**Aim:**
Copy exactly the lines from the beginning of the data down to and including the line holding "import numpy as np", without any pictures.

**Available data:**
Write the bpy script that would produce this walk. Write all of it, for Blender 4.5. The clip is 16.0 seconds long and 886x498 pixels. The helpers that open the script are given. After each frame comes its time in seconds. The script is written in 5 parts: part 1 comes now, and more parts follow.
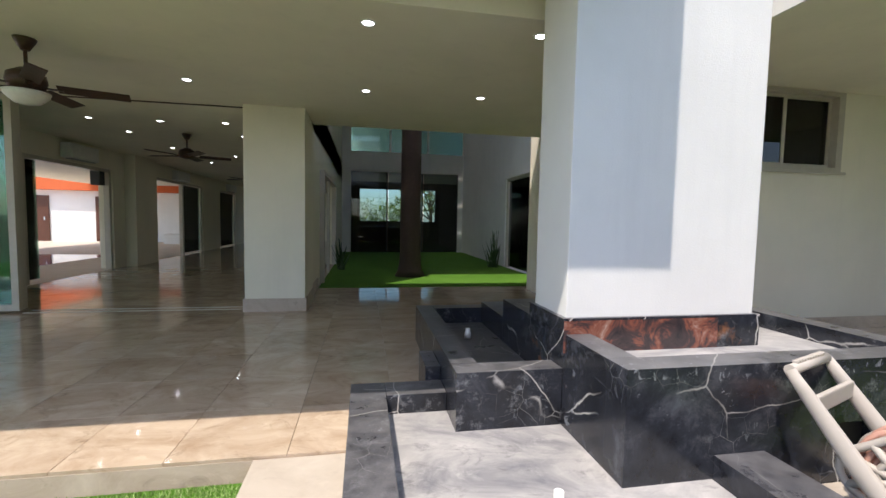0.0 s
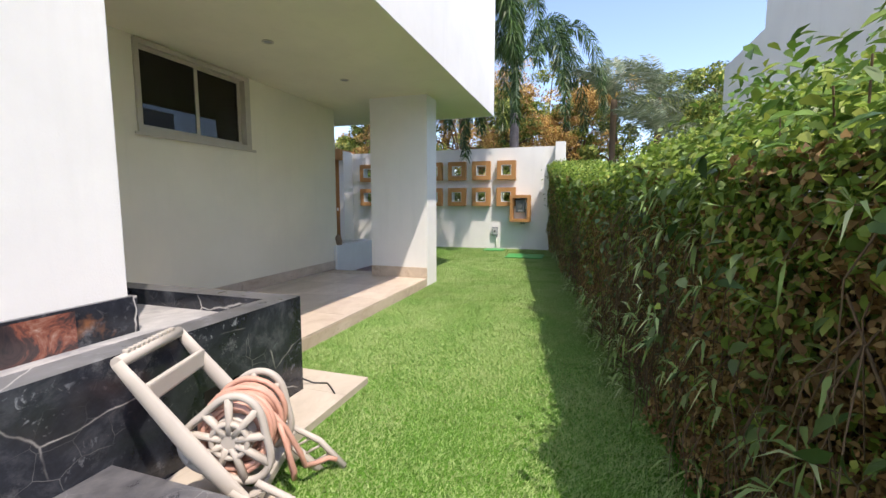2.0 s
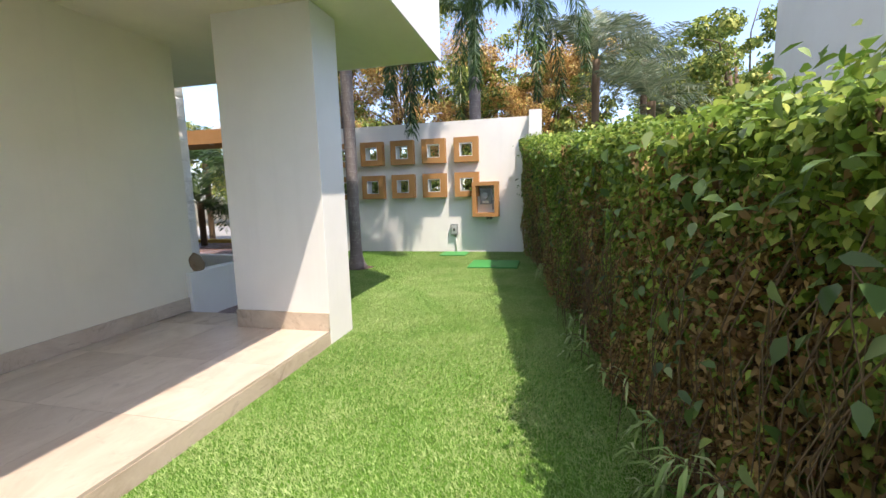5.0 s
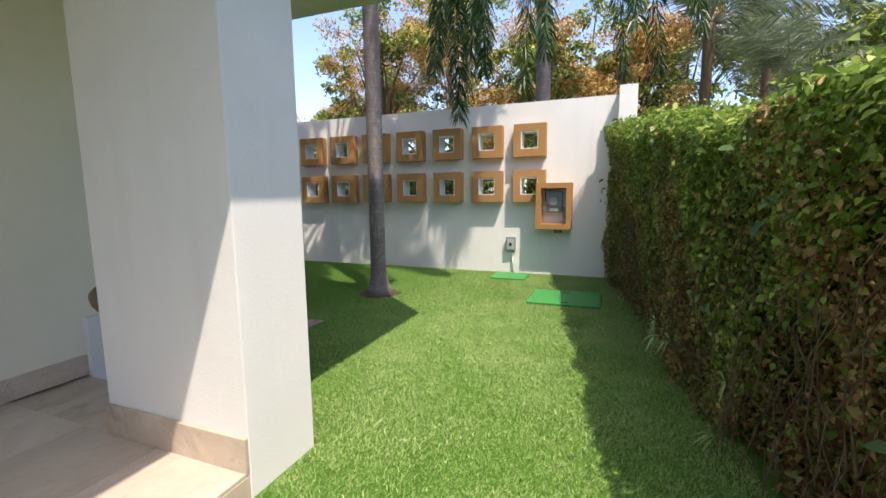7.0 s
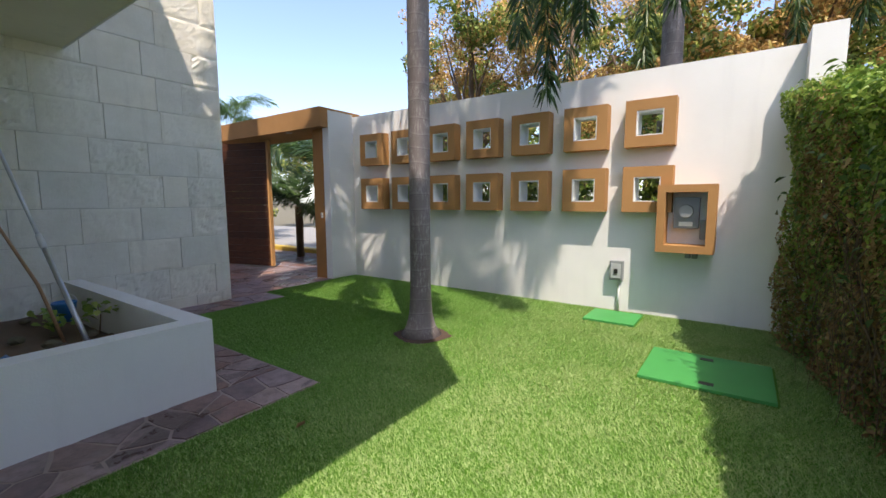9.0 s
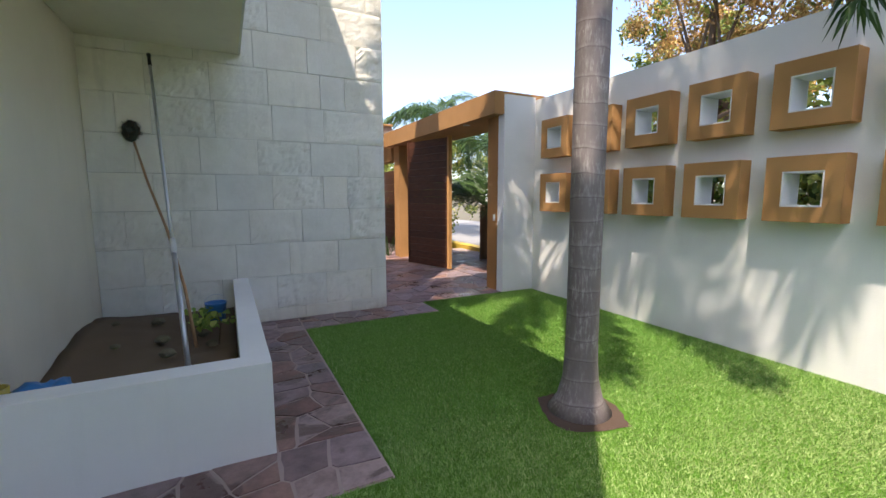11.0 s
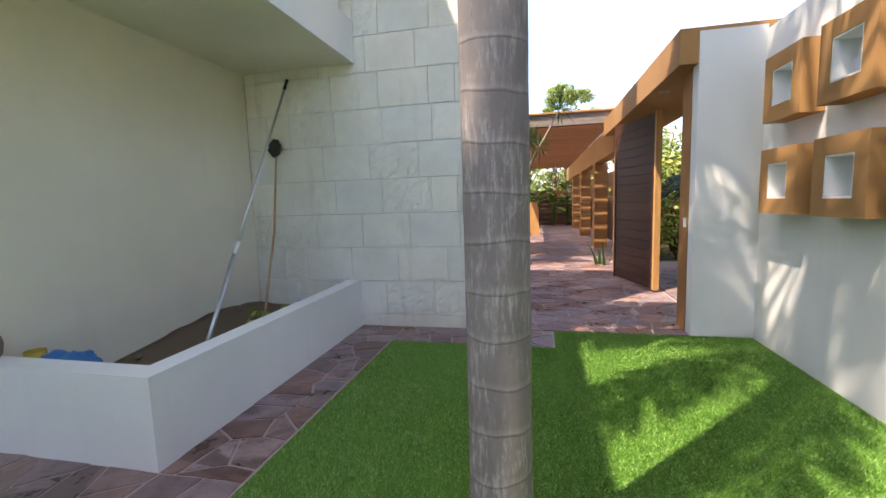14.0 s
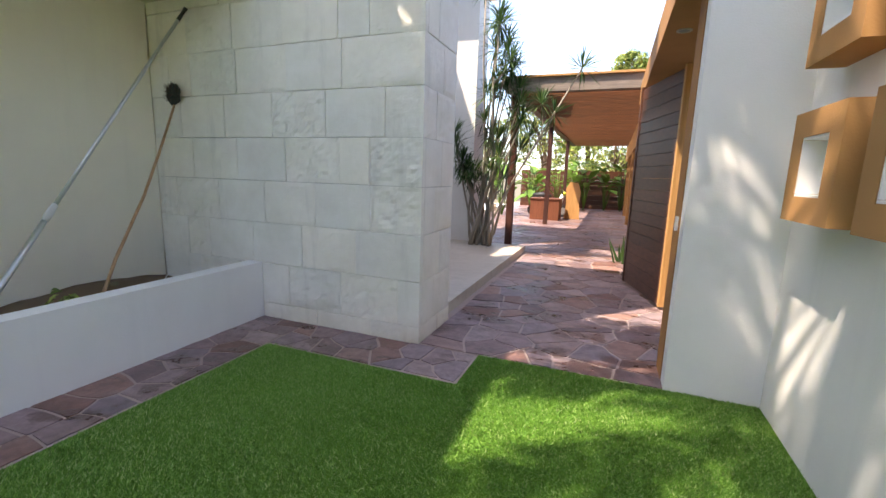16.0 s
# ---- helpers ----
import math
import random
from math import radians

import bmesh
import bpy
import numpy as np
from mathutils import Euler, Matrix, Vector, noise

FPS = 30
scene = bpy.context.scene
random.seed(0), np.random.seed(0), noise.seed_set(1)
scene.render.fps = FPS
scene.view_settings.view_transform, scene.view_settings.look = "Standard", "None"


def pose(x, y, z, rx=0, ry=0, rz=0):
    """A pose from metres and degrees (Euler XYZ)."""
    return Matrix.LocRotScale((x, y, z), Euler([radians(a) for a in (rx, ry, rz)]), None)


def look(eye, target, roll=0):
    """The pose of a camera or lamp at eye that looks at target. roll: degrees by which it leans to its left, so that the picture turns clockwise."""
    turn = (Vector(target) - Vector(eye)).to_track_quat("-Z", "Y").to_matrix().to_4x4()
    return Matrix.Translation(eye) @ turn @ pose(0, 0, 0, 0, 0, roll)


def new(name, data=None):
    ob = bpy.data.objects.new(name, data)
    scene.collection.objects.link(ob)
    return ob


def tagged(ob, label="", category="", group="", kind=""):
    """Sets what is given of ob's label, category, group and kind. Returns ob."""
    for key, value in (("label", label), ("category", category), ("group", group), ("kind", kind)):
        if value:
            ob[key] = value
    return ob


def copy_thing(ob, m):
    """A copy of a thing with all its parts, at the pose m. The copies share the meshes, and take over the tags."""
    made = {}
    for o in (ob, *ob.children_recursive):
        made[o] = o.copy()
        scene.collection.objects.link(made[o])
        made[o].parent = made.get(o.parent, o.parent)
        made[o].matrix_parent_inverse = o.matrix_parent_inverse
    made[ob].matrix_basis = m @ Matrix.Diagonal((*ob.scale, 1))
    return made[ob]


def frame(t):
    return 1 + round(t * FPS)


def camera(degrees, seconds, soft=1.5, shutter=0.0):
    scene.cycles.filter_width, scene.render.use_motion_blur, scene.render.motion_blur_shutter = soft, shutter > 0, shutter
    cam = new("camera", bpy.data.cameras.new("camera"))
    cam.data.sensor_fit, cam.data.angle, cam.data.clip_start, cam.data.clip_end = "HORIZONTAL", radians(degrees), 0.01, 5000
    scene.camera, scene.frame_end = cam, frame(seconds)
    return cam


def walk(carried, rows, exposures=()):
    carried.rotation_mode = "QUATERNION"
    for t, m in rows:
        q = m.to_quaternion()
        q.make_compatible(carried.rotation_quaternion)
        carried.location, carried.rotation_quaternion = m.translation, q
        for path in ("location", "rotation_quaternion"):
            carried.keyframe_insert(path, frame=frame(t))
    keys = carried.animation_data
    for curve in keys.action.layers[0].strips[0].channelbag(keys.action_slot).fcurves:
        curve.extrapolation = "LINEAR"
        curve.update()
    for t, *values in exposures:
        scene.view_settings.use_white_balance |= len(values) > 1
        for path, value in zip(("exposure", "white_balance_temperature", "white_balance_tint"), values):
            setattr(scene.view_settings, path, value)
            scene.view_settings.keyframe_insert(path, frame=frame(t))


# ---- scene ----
cam = camera(92.2, 16.0)
PATH = [
    (0, (1.011, 0.269, 1.4), (1.376, 2.232, 1.27), 1.1),
    (0.5, (1.081, 0.269, 1.39), (2.008, 2.036, 1.256), -0.2),
    (0.7, (1.132, 0.326, 1.38), (2.261, 1.971, 1.233), 0.3),
    (1, (1.231, 0.253, 1.384), (2.589, 1.712, 1.225), -0.2),
    (1.5, (1.506, 0.199, 1.383), (3.2, 1.246, 1.205), 0.3),
    (2, (1.862, 0.201, 1.35), (3.753, 0.818, 1.139), 0.0),
    (2.5, (2.307, 0.287, 1.388), (4.26, 0.645, 1.148), 0.2),
    (3, (2.773, 0.34, 1.383), (4.727, 0.689, 1.139), 0.2),
    (3.2, (2.976, 0.366, 1.385), (4.929, 0.718, 1.137), 0.1),
    (5.5, (5.379, 0.751, 1.403), (7.292, 1.272, 1.138), -1.5),
    (6, (5.94, 0.905, 1.358), (7.835, 1.493, 1.1), -0.4),
    (6.5, (6.479, 0.974, 1.386), (8.361, 1.597, 1.122), -0.6),
    (7, (6.959, 1.051, 1.432), (8.807, 1.772, 1.177), -0.6),
    (7.5, (7.49, 1.119, 1.417), (9.32, 1.892, 1.181), -0.6),
    (8, (7.931, 1.193, 1.409), (9.677, 2.144, 1.19), -1.0),
    (8.5, (8.346, 1.289, 1.428), (10.029, 2.347, 1.204), -0.1),
    (9, (8.809, 1.398, 1.431), (10.435, 2.54, 1.205), -0.2),
    (9.5, (9.236, 1.505, 1.435), (10.675, 2.876, 1.211), 0.5),
    (9.7, (9.347, 1.566, 1.462), (10.718, 3.003, 1.229), 0.2),
    (12, (10.898, 2.27, 1.505), (11.347, 4.206, 1.289), 0.5),
    (12.5, (11.265, 2.301, 1.479), (11.48, 4.28, 1.277), 0.2),
    (13, (11.625, 2.39, 1.458), (11.658, 4.38, 1.253), -0.8),
    (13.5, (12.004, 2.569, 1.491), (11.826, 4.548, 1.27), -1.0),
    (14, (12.446, 2.748, 1.471), (12.007, 4.687, 1.249), -1.8),
    (14.5, (12.778, 3.022, 1.453), (12.258, 4.937, 1.202), -0.8),
    (15, (13.083, 3.373, 1.443), (12.48, 5.26, 1.166), 0.0),
    (15.5, (13.376, 3.798, 1.452), (12.699, 5.653, 1.133), 0.8),
    (16, (13.507, 4.278, 1.462), (12.794, 6.114, 1.119), 1.8),
]
walk(cam, [(t, look(eye, target, roll)) for t, eye, target, roll in PATH],
     exposures=[(0.0, 1.24, 6900, 14), (0.5, 1.2, 6900, 14), (1.0, 1.15, 7000, 14), (1.5, 1.2, 7000, 14), (2.2, 1.45, 7100, 16), (3.2, 1.66, 7100, 16), (5.5, 1.62, 7300, 16), (8.0, 1.4, 7200, 15),
                (9.7, 1.6, 7200, 15), (12.0, 2.1, 7500, 16), (14.0, 2.35, 7700, 16), (16.0, 2.45, 7900, 16)])

# ---------------------------------------------------------------- light
SUN_DIR = Vector((0.37, 0.40, -1.0)).normalized()
world = bpy.data.worlds.new("world")
scene.world = world
world.use_nodes = True
_bg = world.node_tree.nodes["Background"]
_sky = world.node_tree.nodes.new("ShaderNodeTexSky")
_sky.sky_type = "NISHITA"
_sky.sun_disc = False
_sky.sun_elevation = math.asin(-SUN_DIR.z)
_sky.sun_rotation = math.atan2(-SUN_DIR.x, -SUN_DIR.y)
_sky.dust_density = 1.2
_sky.ozone_density = 3.0
_sky.air_density = 0.85
_bg.inputs[1].default_value = 0.15
world.node_tree.links.new(_sky.outputs[0], _bg.inputs[0])
sun = new("sun", bpy.data.lights.new("sun", "SUN"))
sun.data.energy = 2.15
sun.data.angle = radians(0.6)
sun.data.color = (1.0, 0.95, 0.87)
sun.rotation_mode = "QUATERNION"
sun.rotation_quaternion = SUN_DIR.to_track_quat("-Z", "Y")

# ---------------------------------------------------------------- mesh helpers
rnd = random.Random(7)


def bx(bm, x0, x1, y0, y1, z0, z1, bev=0.0):
    """A box between two corners; bev rounds its edges a little."""
    vs = [bm.verts.new((x, y, z)) for z in (z0, z1) for y in (y0, y1) for x in (x0, x1)]
    fs = [bm.faces.new([vs[i] for i in q]) for q in ((0, 2, 3, 1), (4, 5, 7, 6), (0, 1, 5, 4), (2, 6, 7, 3), (0, 4, 6, 2), (1, 3, 7, 5))]
    if bev:
        es = list({e for f in fs for e in f.edges})
        bmesh.ops.bevel(bm, geom=es, offset=bev, segments=2, affect="EDGES", profile=0.6)
    return vs


def obox(x0, x1, y0, y1, z0, z1, bev=0.0):
    bm = bmesh.new()
    bx(bm, x0, x1, y0, y1, z0, z1, bev)
    return bm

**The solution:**
Write the bpy script that would produce this walk. Write all of it, for Blender 4.5. The clip is 16.0 seconds long and 886x498 pixels. The helpers that open the script are given. After each frame comes its time in seconds. The script is written in 5 parts: part 1 comes now, and more parts follow.
0.0 s
2.0 s
5.0 s
7.0 s
9.0 s
11.0 s
14.0 s
16.0 s
# ---- helpers ----
import math
import random
from math import radians

import bmesh
import bpy
import numpy as np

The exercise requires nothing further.